Philip did not believe a frontal assault on the walls could succeed. But time was running out; Montaillet had only one cistern for the whole citadel and it was almost dry. If the rains did not
come soon, they would be forced to parlay on whatever terms they could get. Philip did not hold out much hope of mercy from the butchers camped below.

The other problem would not be remedied by the weather, and that was the legacy left them by Guilhemeta.

*

The great hall was packed with bodies. The stench would fell a horse, Philip thought. Soldiers, children and women lay sprawled together on the flagstones, groaning, retching,
dying.
Half the garrison must be down here.

Fabricia was moving among the sick, rationing the scarce medicine they had. She saw him standing on the steps and picked her way through the chaos towards him.
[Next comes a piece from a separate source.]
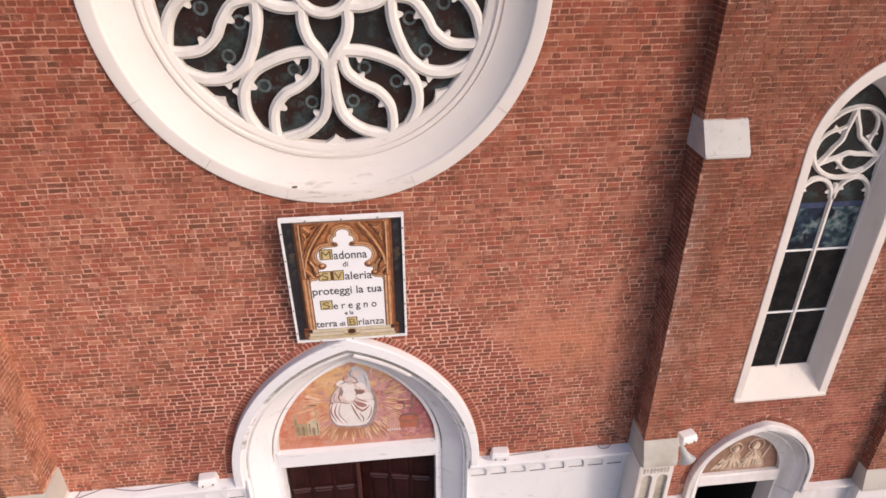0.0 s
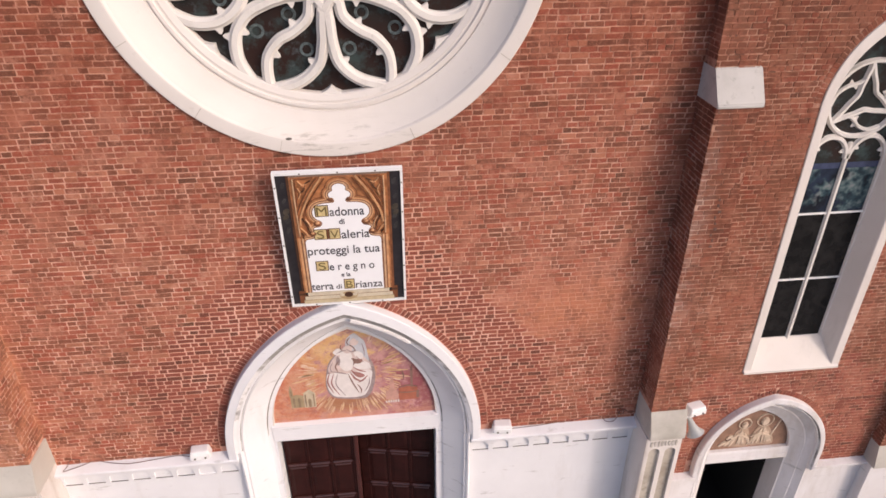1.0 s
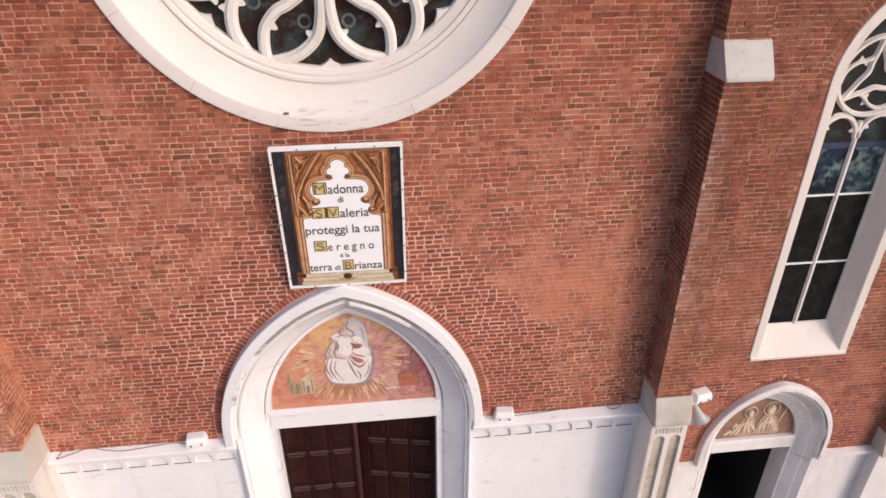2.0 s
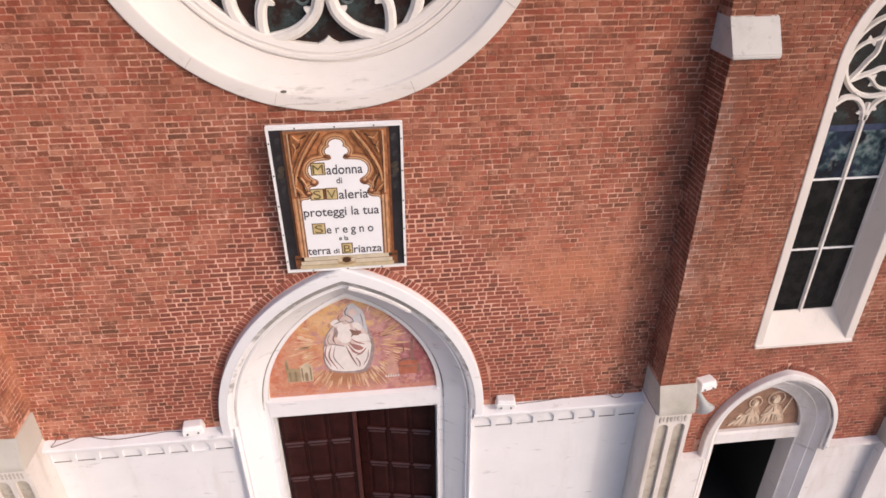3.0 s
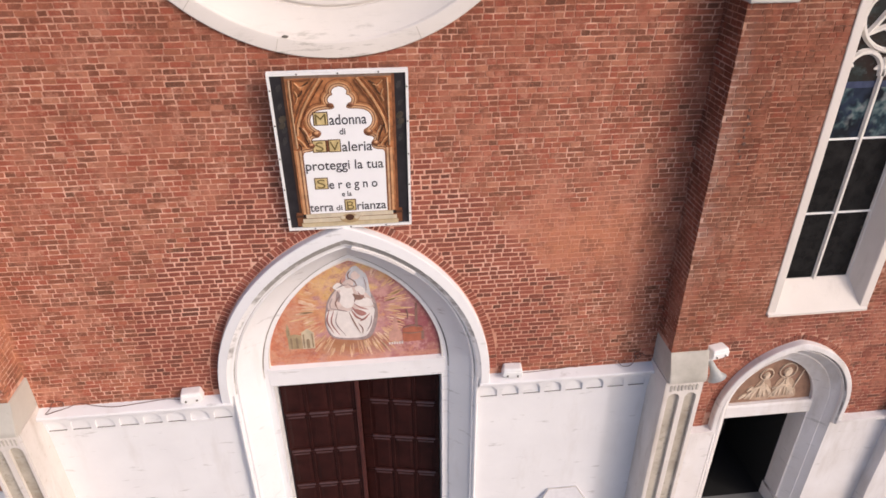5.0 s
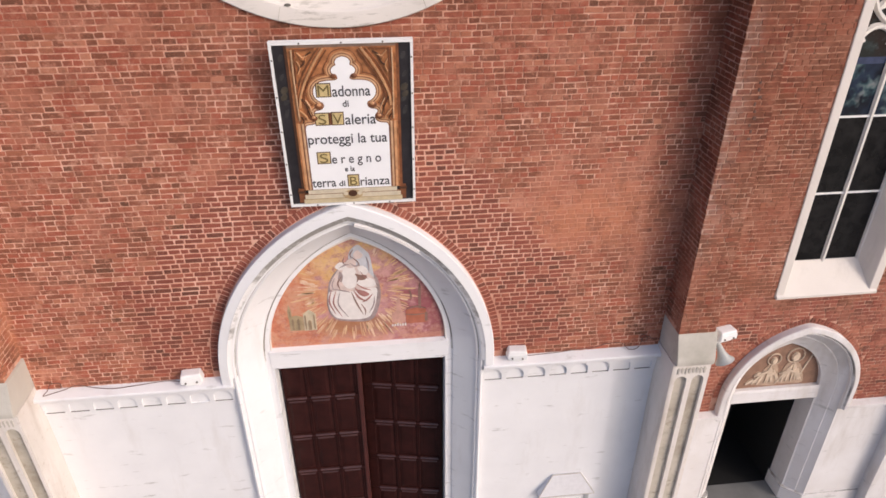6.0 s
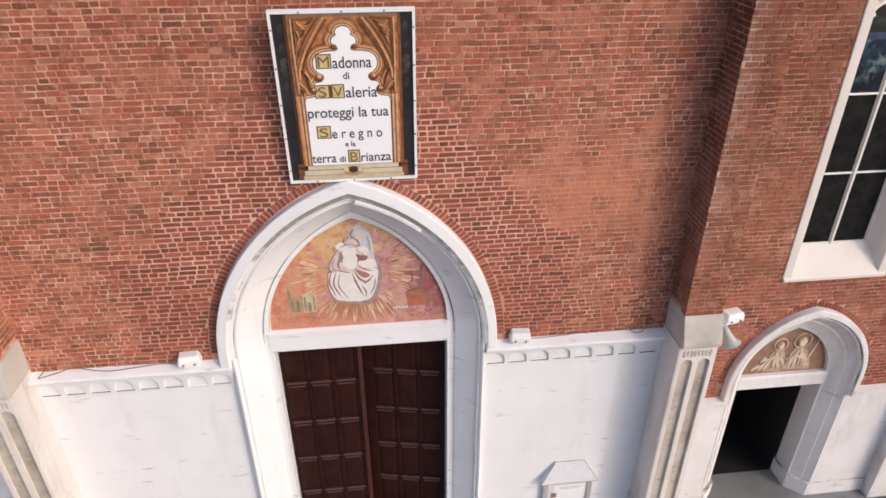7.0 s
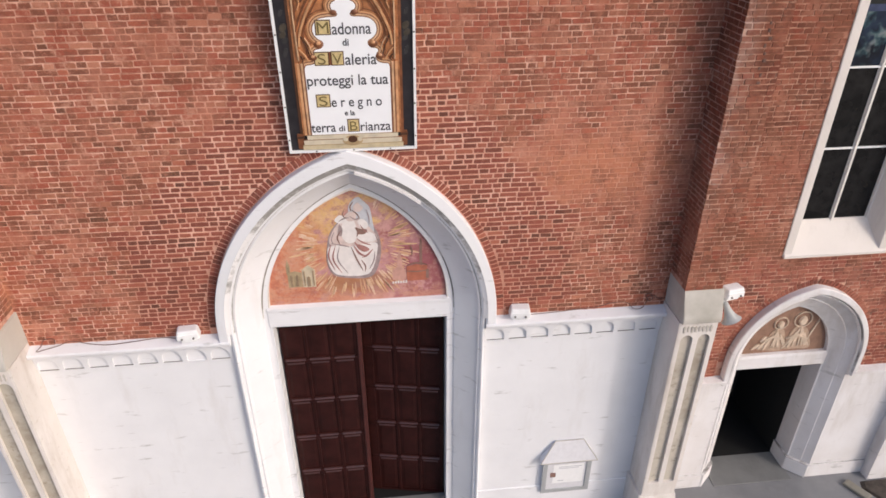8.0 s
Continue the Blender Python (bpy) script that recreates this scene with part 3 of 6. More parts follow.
def repointed(x, z):
    """The stepped fields of newer brick beside the portal."""
    reach = min(9.42 - z * 0.95, 3.35) + 0.10 * math.sin(z * 9.0)
    return 4.8 < z < 8.62 and abs(x) < reach


def pointing(x, z):
    """Joint width: broad where newly pointed, thin in the old brickwork."""
    return 0.0190 if repointed(x, z) else 0.0130


def main_keep(x, z):
    return math.hypot(x - RX, z - RZ) > RR - 0.06 and not in_arch(x, z, MX, MA + 0.02, MS, MP + 0.02)


def single_field(b):
    x, z = (b[0] + b[1]) / 2, (b[2] + b[3]) / 2
    return 1.1 < x < 2.9 and 8.0 < z < 10.1


def trimmed(bricks, cx, a, spring, apex):
    """Cuts the bricks to the line of an arch."""
    out = []
    for u0, u1, z0, z1 in bricks:
        z = (z0 + z1) / 2
        i0, i1 = in_arch(u0, z, cx, a, spring, apex), in_arch(u1, z, cx, a, spring, apex)
        if i0 and i1:
            continue
        if i0 != i1:
            lo, hi = u0, u1
            for _ in range(12):
                m = (lo + hi) / 2
                if in_arch(m, z, cx, a, spring, apex) == i0:
                    lo = m
                else:
                    hi = m
            u0, u1 = (hi, u1) if i0 else (u0, lo)
        if u1 - u0 > 0.035:
            out.append((u0, u1, z0, z1))
    return out


main_bricks = trimmed(brick_run(-5.2, 5.2, 4.60, 17.45, main_keep, 11, pointing), MX, MA + 0.148, MS, MP + 0.148)
old = [b for b in main_bricks if not repointed((b[0] + b[1]) / 2, b[2]) and not single_field(b)]
newer = [b for b in main_bricks if repointed((b[0] + b[1]) / 2, b[2]) and not single_field(b)]
FRONT = ((0, 0, 0), (1, 0, 0), (0, -1, 0))
brick_mesh("bricks", [(old, *FRONT)], wall_main, BRICK_W)
brick_mesh("bricks", [(newer, *FRONT)], wall_main, BRICK_N, 6, 0.006)

# side aisle's wall
bm = bmesh.new()
pierced(bm, [[(5.7, 2.6), (SX - SA + 0.1, 2.6)] + arch(SX, SA - 0.1, SS, SP - 0.1) + [(SX + SA - 0.1, 2.6), (11.6, 2.6), (11.6, TOP), (5.7, TOP)],
             [(BX - 0.85, 5.41)] + arch(BX, 0.85, 10.4, 11.6) + [(BX + 0.85, 5.41)]], BAY_Y + 0.004, 0.65)
wall_side = tagged(part("wall_side", bm, MORT_S), "weathered red brick wall of the side aisle", "wall", kind="structure")


def side_keep(x, z):
    return not in_arch(x, z, SX, SA + 0.01, SS, SP + 0.01) and (z < 5.36 or not in_arch(x, z, BX, 0.90, 10.4, 11.78))


def side_single(b):
    return 5.72 < b[0] < 7.0 and 5.4 < b[2] < 7.6


def side_new(b):
    return b[2] < 5.35 + 0.3 * math.sin(b[0] * 5) and abs((b[0] + b[1]) / 2 - SX) < 2.2


side_all = trimmed(brick_run(5.7, 11.6, 2.75, 17.45, side_keep, 3), SX, SA + 0.125, SS, SP + 0.125)
side_bricks = [b for b in side_all if b[2] < 10.40] + trimmed([b for b in side_all if b[2] >= 10.40], BX, 1.055, 10.4, 11.96)
SIDE = ((0, BAY_Y, 0), (1, 0, 0), (0, -1, 0))
brick_mesh("bricks", [([b for b in side_bricks if not side_new(b) and not side_single(b)] + [b for b in side_bricks if side_single(b)][290:], *SIDE)], wall_side, BRICK_S, 9)
brick_mesh("bricks", [([b for b in side_bricks if side_new(b) and not side_single(b)], *SIDE)], wall_side, BRICK_N, 8)


# ---------------------------------------------------------------- piers
def trefoil_strip(bm, x0, x1, y, z):
    """A row of small worn carved leaves."""
    n = 8
    for i in range(n):
        x = x0 + (i + 0.5) * (x1 - x0) / n
        h, w = random.uniform(0.05, 0.085), random.uniform(0.014, 0.024)
        loop = [(x - w * 0.7, z - h), (x, z - h - 0.012), (x + w * 0.7, z - h), (x + w * 0.6, z - h * 0.4), (x + w * 1.1, z), (x + w * 0.7, z + 0.03), (x, z + 0.042), (x - w * 0.7, z + 0.03), (x - w * 1.1, z), (x - w * 0.6, z - h * 0.4)]
        prism(bm, loop, y - random.uniform(0.008, 0.016), y + 0.02)


def lancet_loop(x0, x1, z0, z1):
    c, a = (x0 + x1) / 2, (x1 - x0) / 2
    return [(c - a, z0)] + arch(c, a, z1 - a * 1.1, z1, 6) + [(c + a, z0)]


PIER_FRONTS = []          # the bricks of each pier's front, set one by one at the end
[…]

‘Pray God they do not attack us now,’ she said. ‘We have not even room for all the sick, there would be nowhere to put any wounded.’

‘There would be scarce be any left to defend us,’ he said. ‘This is twice as many as yesterday.’

‘My mother found some angelica root in the storehouse. We powdered it and mixed it with wine, for there is hardly any water to give them. It will help them if they can keep it down, but
most retch it right up again.’

‘It was the woman, Guilhemeta.’

‘But Loup never got sick. Nor I, and I laid hands on her.’

He looked at her hands. She still wore her gloves but they no longer had those familiar brown bloodstains. ‘A pity you cannot still perform your miracles, Fabricia.’

There was a blast of trumpets from the main gate, followed by the urgent clamour of the bells from the church. ‘They are going to storm the walls,’ she said.